For secondi, it’s time to move up a notch in structure and complexity. With chicken it’s wise to choose a lighter red, for example a Merlot from Friuli. If it’s chicken cacciatora or chicken cooked with flavorful sauces, you can choose a young red with a little more weight, such as a Dolcetto d’Alba or a Schiava from Trentino. Roman pork dishes pair well with the local reds Cesanese del Piglio and Cerveteri Rosso, while Roman offal dishes require young, soft rich reds like Teroldego Rotaliano or Lagrien Dunkel. Prime cuts of meat, prepared with the utmost care, present the moment to bring out the finest bottles. Wines that manage to combine elegance and power, with amazing complexity are perfect in this situation. Barbaresco and Barolo from Piedmont, Pinot Nero from Trentino, Brunello di Montalcino, Super Tuscans, and Aglianico del Vulture from Basilicata are all excellent choices. They would also be wonderful should you opt for a cheese course.
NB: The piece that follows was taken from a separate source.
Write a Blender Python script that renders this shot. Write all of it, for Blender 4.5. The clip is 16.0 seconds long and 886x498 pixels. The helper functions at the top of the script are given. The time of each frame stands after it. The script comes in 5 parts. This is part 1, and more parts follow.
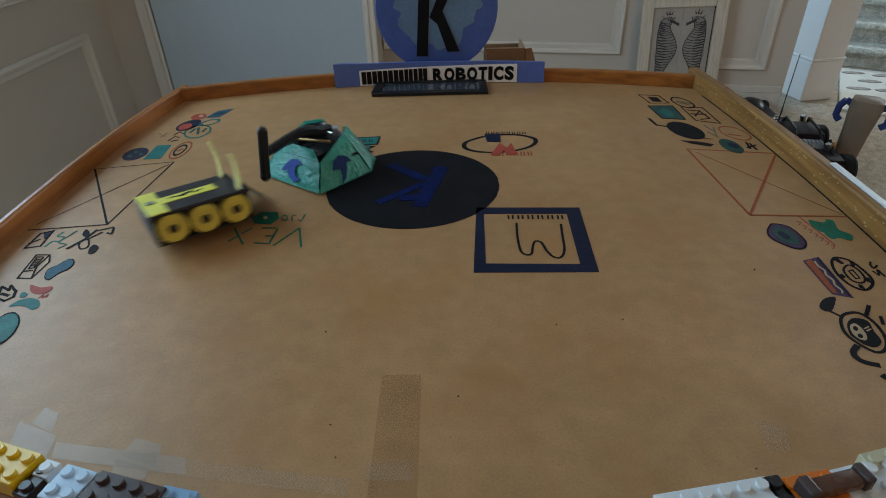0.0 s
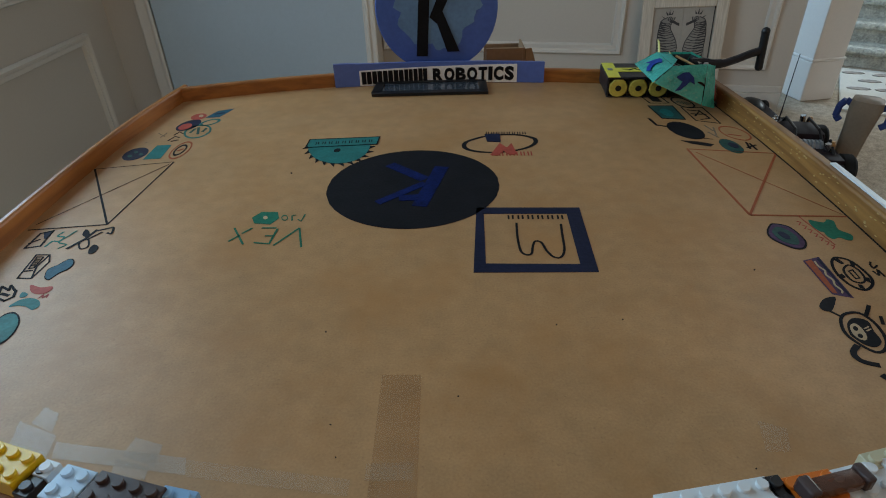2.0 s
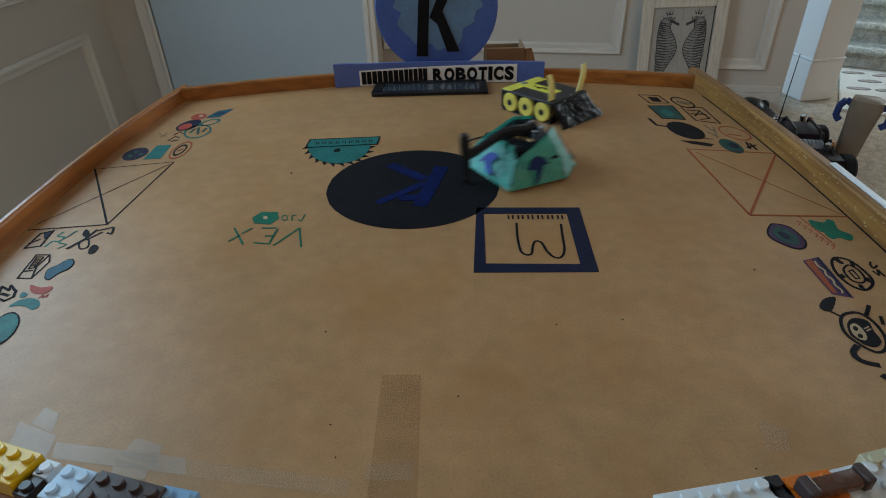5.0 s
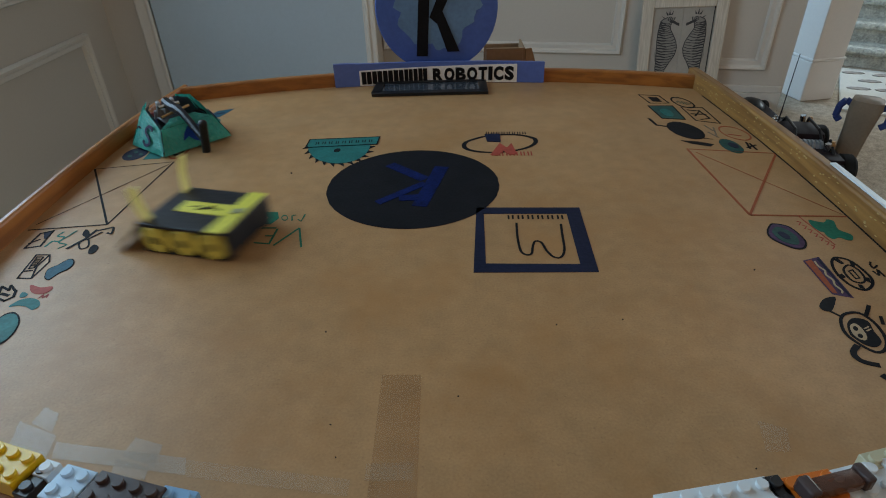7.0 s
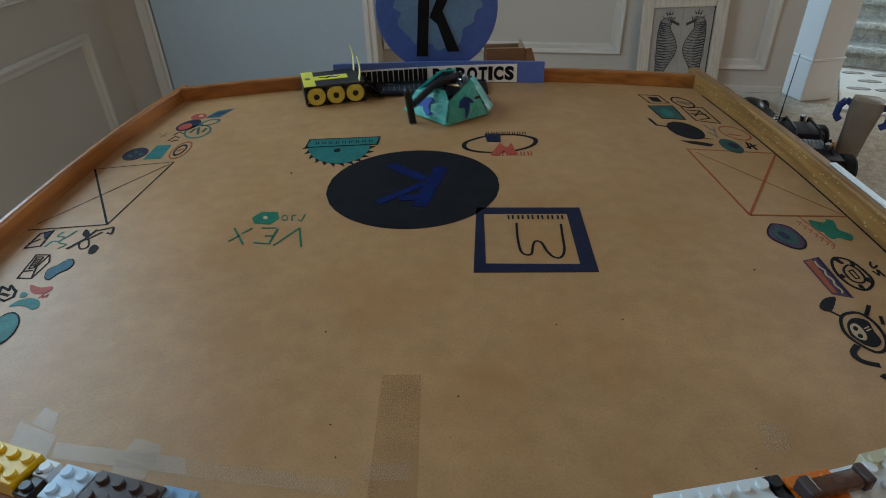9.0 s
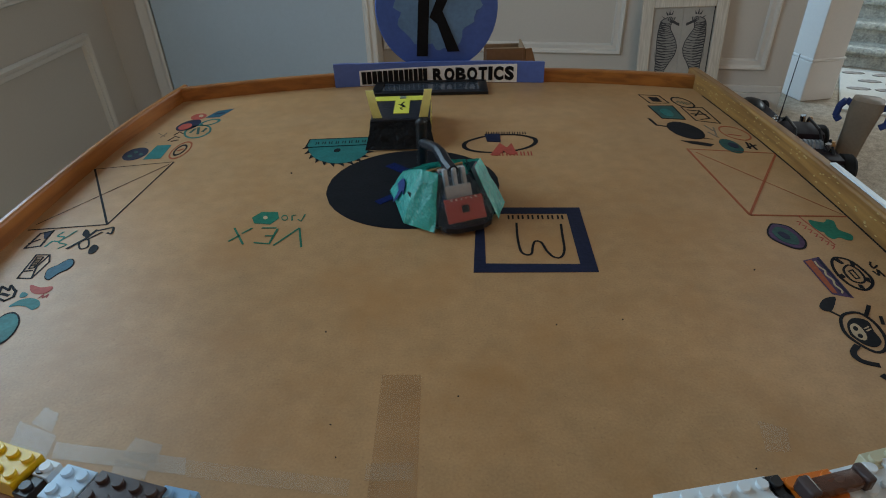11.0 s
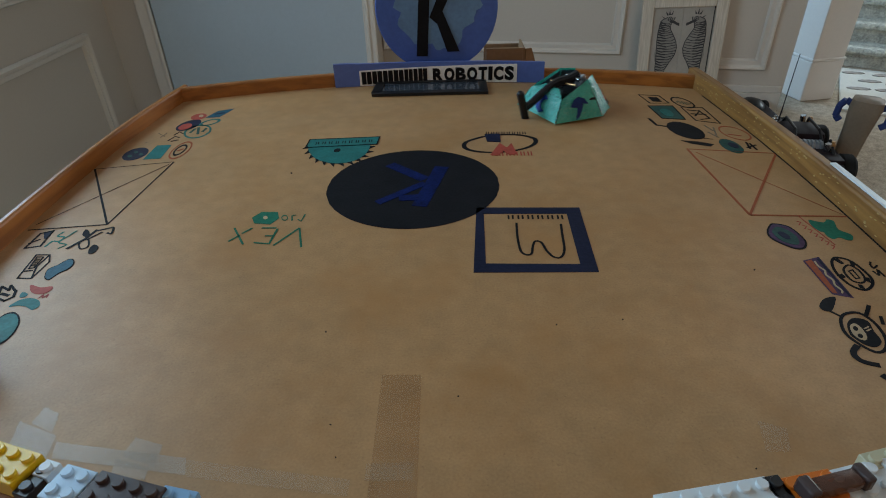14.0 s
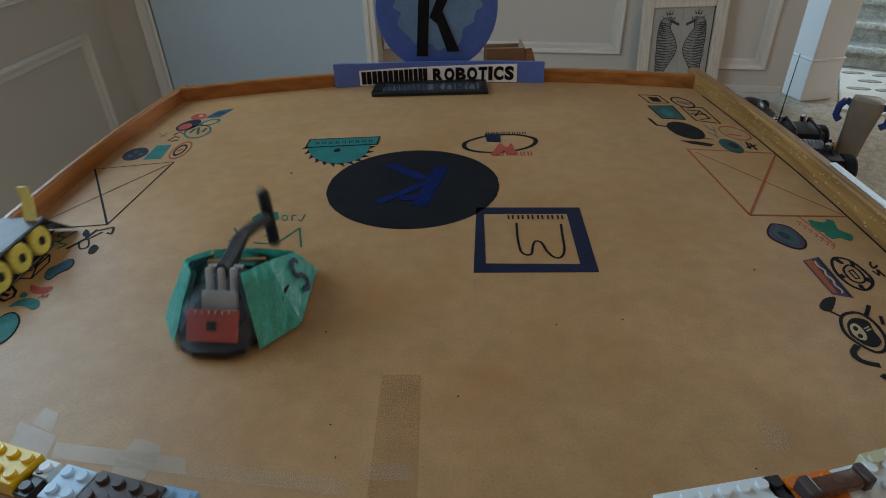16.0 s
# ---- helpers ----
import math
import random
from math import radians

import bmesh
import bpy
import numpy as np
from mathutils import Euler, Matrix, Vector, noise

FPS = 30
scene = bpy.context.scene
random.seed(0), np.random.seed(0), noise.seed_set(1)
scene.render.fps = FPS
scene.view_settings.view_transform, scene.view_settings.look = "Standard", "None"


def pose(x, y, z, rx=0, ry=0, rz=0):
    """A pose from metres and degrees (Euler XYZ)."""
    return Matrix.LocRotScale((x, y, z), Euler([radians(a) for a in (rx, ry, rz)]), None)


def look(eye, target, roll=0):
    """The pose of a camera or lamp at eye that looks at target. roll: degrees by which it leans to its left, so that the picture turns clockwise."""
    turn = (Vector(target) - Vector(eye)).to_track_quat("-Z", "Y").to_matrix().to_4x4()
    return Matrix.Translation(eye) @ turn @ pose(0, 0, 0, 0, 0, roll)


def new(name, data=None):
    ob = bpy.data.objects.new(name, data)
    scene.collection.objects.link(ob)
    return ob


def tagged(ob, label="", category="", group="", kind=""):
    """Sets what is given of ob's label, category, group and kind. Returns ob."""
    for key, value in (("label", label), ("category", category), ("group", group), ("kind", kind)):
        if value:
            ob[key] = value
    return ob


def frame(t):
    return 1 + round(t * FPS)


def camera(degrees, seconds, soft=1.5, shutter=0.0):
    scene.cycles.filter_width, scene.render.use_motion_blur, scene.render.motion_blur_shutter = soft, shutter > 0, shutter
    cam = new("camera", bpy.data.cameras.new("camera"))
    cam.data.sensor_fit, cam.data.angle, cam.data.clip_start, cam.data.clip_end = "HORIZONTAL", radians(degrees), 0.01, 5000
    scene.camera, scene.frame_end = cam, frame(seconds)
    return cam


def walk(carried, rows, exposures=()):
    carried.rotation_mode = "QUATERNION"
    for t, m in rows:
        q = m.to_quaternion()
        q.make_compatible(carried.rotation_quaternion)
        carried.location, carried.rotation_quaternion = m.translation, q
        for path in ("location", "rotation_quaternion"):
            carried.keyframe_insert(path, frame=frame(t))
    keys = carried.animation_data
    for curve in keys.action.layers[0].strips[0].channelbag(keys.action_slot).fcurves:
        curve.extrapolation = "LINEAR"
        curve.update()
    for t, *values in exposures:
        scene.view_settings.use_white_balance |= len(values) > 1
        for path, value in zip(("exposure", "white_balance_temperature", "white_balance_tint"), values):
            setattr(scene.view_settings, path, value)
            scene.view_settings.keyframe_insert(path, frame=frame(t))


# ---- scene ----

Finally, if you can manage one more dish, Italy offers some wonderful dessert wines to end your meal in style. The most famous is perhaps Vin Santo from Tuscany. Its structure and relative dryness make it a perfect match with hard cookies in the classic Tuscan dessert Vin Santo and cantuccini. Delicate dishes with cream like millefoglie require equal delicacy in the wine, a Moscato d’Asti is a wonderful choice. If you have fresh fruit, especially strawberries, the fizzy red Brachetto d’Aqui with its intense fruit flavor is a natural. Chocolate creates difficulty for most wines, but a Recioto della Valpolicella, Italy’s answer to Port, rises to the occasion. The only cause for disappointment is Tiramisu. The coffee involved would clash with the wine, so pair it with espresso or a glass of water! If you really don’t want the night to end, finish things off with a glass of grappa. Italians say it will help you digest all that food you’ve just indulged in. Remember that these are just guidelines; there are endless possibilities for pairing wine and food, and the only way to discover what you like is to experiment. But, especially in Italy, what an enjoyable exercise!